One example of this effort is the company’s burgeoning relationship with filmmaker Zack Snyder. Netflix will release his original zombie heist film Army of the Dead in 600-plus U.S. Cinemark theaters this Friday before the highly anticipated film drops on Netflix May 21. A live-action prequel, Army of Thieves, which Snyder is producing has already wrapped production. Animated prequel series Army of the Dead: Lost Vegas, which Snyder is also producing, is currently in development.
Ultimately, the filmmaker hopes his movie can help Netflix become a home for more summer tentpole releases.
“I just feel like this is a cool thing to start doing in the Netflix format,” Snyder told BroBible’s Post-Credit Podcast. “Netflix is a place to go for these kinds of blockbuster movies. That’s what I want. That language is a really cool and fun thing.”
Army of the Dead reportedly carries a solid $90 million budget as an ambitious genre-blending original film. It’s the type of expensive undertaking for unfamiliar concepts that you rarely see from major studios these days. The last megabucks new-to-screen franchise was The Hunger Games. These days, pre-existing material that audiences have a familiarity with are far safer bets, which has reduced the variety of tentpole features that get greenlit.
“This is my first movie I’ve done with Netflix,” Snyder said. “I haven’t analyzed the marketplace in a super deep dive, other than to say that it is true that Netflix and, in regard to Army, that, yeah, this is original IP. It’s a big budget, but not huge budget, it’s not a superhero tentpole budget. But the world building and sort of the specific entering of another world is akin to that kind of summer blockbuster creation.”

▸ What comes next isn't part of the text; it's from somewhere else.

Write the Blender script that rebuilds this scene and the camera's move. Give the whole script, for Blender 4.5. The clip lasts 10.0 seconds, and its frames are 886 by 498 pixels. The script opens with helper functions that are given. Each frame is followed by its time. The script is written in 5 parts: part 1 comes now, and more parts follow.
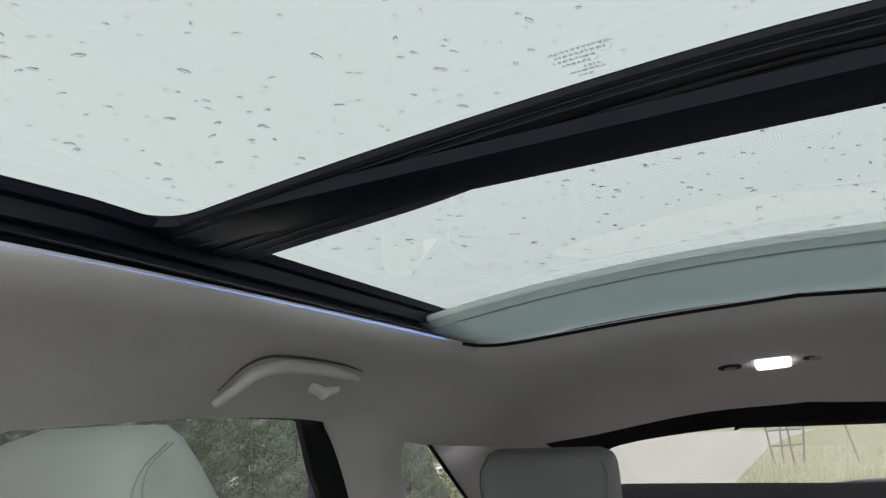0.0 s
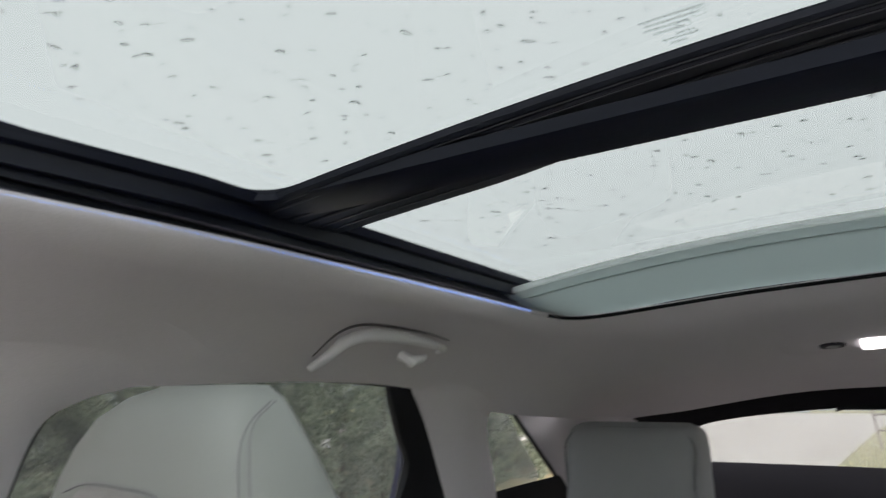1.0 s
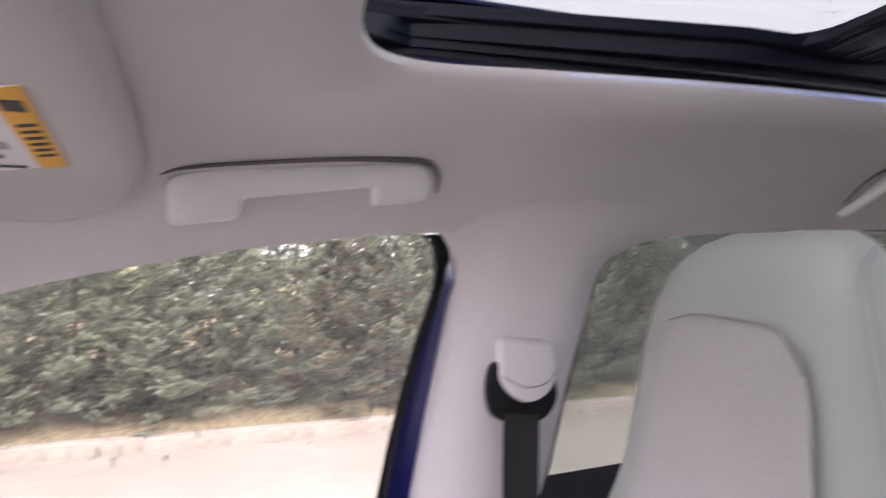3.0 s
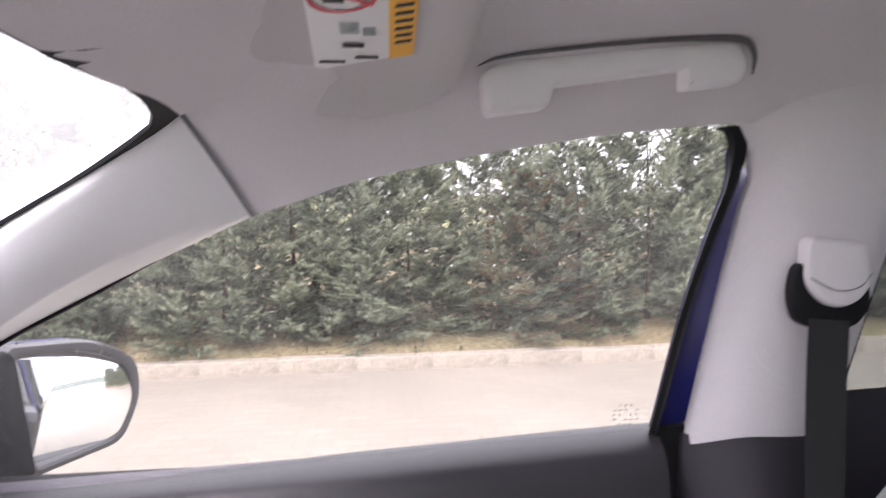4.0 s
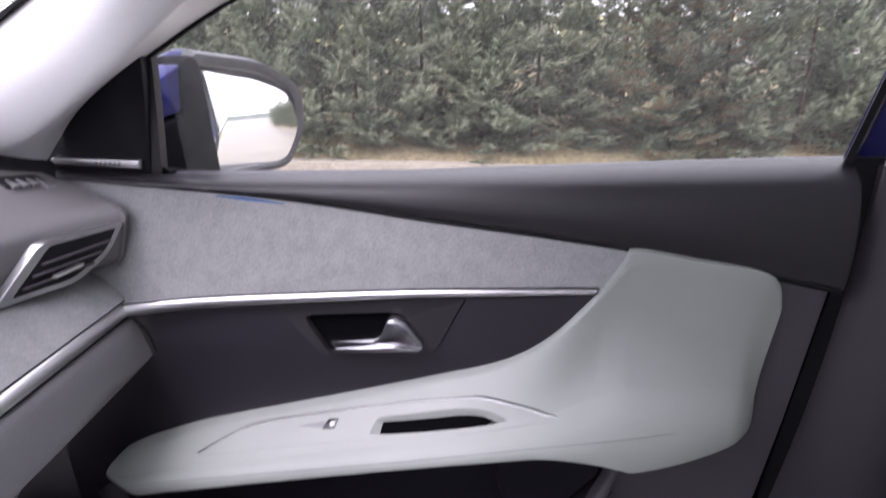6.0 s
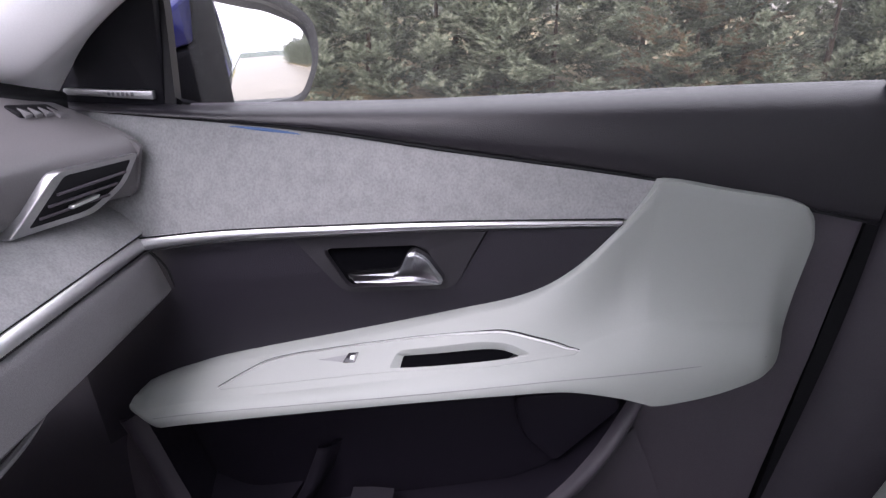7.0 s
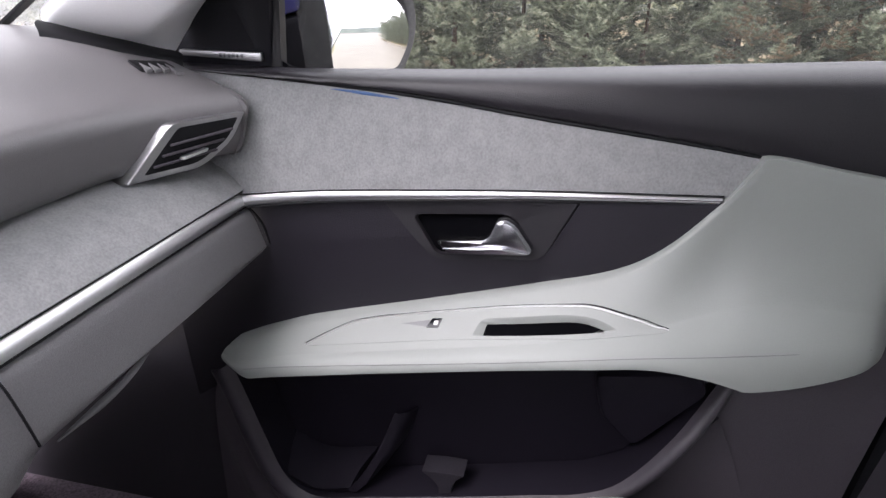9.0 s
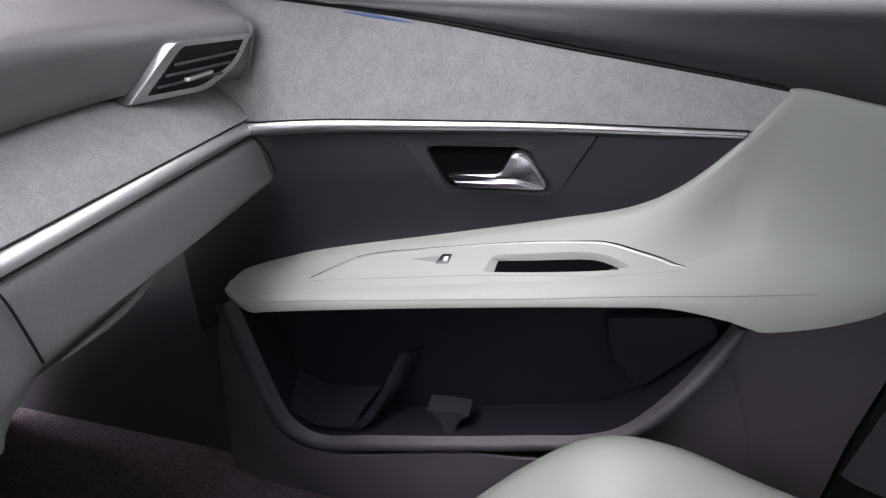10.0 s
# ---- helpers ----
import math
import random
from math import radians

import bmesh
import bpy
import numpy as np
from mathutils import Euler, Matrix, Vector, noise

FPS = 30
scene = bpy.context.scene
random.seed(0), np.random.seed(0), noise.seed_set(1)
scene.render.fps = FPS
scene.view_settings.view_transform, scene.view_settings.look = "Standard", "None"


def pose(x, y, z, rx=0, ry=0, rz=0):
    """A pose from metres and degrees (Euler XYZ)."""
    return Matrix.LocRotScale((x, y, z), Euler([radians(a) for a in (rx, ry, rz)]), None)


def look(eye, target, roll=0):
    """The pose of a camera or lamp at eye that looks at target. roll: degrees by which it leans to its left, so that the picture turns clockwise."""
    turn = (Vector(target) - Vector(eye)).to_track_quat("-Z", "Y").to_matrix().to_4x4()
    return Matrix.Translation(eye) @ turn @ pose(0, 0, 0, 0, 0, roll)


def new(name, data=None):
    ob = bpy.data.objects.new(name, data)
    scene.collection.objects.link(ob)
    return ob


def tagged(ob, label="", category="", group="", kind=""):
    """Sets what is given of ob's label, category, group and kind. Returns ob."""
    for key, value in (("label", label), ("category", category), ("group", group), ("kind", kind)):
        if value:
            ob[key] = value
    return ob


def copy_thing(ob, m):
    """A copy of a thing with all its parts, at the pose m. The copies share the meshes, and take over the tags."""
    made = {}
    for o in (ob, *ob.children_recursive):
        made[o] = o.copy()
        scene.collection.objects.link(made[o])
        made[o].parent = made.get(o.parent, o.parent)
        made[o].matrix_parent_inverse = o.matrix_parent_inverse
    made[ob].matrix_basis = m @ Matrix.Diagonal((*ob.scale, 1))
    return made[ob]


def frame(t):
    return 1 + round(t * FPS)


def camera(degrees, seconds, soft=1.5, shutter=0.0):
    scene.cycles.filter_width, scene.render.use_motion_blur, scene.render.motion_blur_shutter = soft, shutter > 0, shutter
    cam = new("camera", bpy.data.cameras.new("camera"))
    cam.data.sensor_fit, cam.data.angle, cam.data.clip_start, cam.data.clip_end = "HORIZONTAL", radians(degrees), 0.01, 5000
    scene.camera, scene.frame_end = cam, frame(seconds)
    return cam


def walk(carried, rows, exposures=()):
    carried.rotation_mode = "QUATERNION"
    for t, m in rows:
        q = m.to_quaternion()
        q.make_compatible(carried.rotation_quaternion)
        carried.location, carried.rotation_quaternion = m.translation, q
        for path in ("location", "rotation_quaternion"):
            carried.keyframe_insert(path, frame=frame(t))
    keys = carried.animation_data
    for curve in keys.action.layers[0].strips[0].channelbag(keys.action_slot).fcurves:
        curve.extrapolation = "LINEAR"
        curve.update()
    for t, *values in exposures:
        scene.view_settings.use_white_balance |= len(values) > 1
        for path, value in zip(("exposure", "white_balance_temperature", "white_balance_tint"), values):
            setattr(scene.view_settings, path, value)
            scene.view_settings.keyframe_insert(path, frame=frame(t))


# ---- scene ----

Snyder discusses how he had the freedom through filming to create an intimate and natural feeling in Army of the Dead. He didn’t want the film to be overly slick aesthetically, which could compromise the audience acceptance of the major elements and zombie tropes he was playing with. So he opted for a third-person point of view that attempts to make the viewer feel as if they are part of the journey with close-knit shots. He wants to create the sense that we, the audience, are members of the crew, which differed from the way even his own traditional superhero blockbusters are filmed.
“I just really got energized by the process and then that also led to my desire to shoot the movie myself and operate [the camera] and just really kind of connect sort of with cinema again,” he said. “Even making Justice League, your distance from the camera is pretty great. When you make a giant, blockbuster superhero movie, the cast is somewhere over there [gestures], you know? So for me, it was really nice to be right in the middle, to make this organic.”
Army of the Dead arrives in theaters on May 14 and on Netflix May 21.